Il punto, però, qui è politico e non puramente storico-teorico. Il fatto che tramite l’azione dei pubblici poteri siamo riusciti ad affrancare la produzione di taluni beni e servizi dalla forma di merce non significa infatti in alcun modo che «c’è stata una storia e adesso non ce n’è più»: al contrario, la crisi che attraversano i nostri sistemi socioeconomici fin dagli anni ’70, e specularmente quei bisogni sociali sottesi agli slogan sui «beni comuni» o sulla «riconversione ecologica dell’economia», evidenziano che quella statuale non sarà certamente l’ultima forma di «produzione socializzata». Ma di qui a negare che il comunismo sia stato e sia «il movimento reale che abolisce lo stato di cose presente» ne corre, a meno di dimenticare che per «comunismo» Marx intendeva semplicemente (ma non banalmente) un sistema sociale in cui gli esseri umani riuscissero a portare le condizioni della propria riproduzione sotto il proprio controllo, invece di essere dominati dal proprio movimento sociale come da una forza cieca.

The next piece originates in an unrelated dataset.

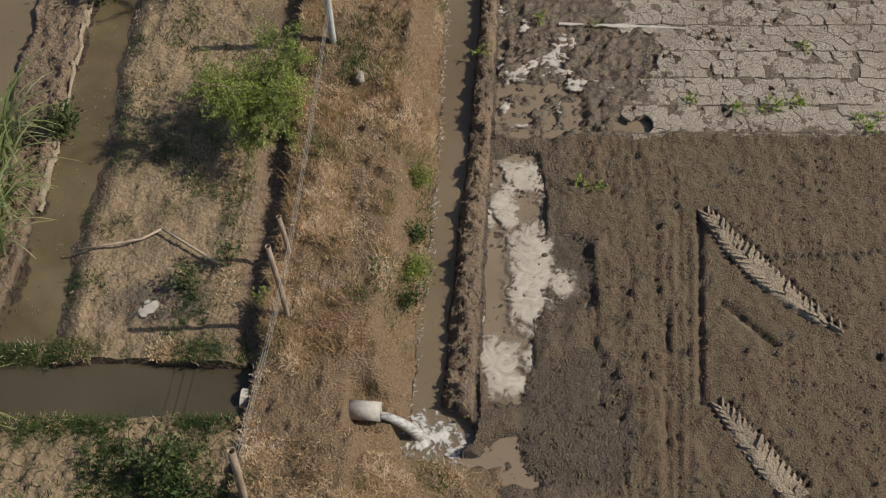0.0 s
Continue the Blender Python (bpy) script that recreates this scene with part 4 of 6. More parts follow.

Per tutto questo, io credo, potremmo e dovremmo continuare a dirci «comunisti»: beninteso, senza dimenticare di provare a immaginare una politica economica altra da quelle dominanti e di scriverne su un giornale (per dirla ancora con Tronti) «di popolo e di cultura». Dubito che riuscirò a convincere qualcuno dei miei illustri interlocutori o la stessa redazione di questo mio amatissimo «quotidiano comunista». Ma alla fine questo è un articolo di giornale, e servirà almeno ad incartare il pesce.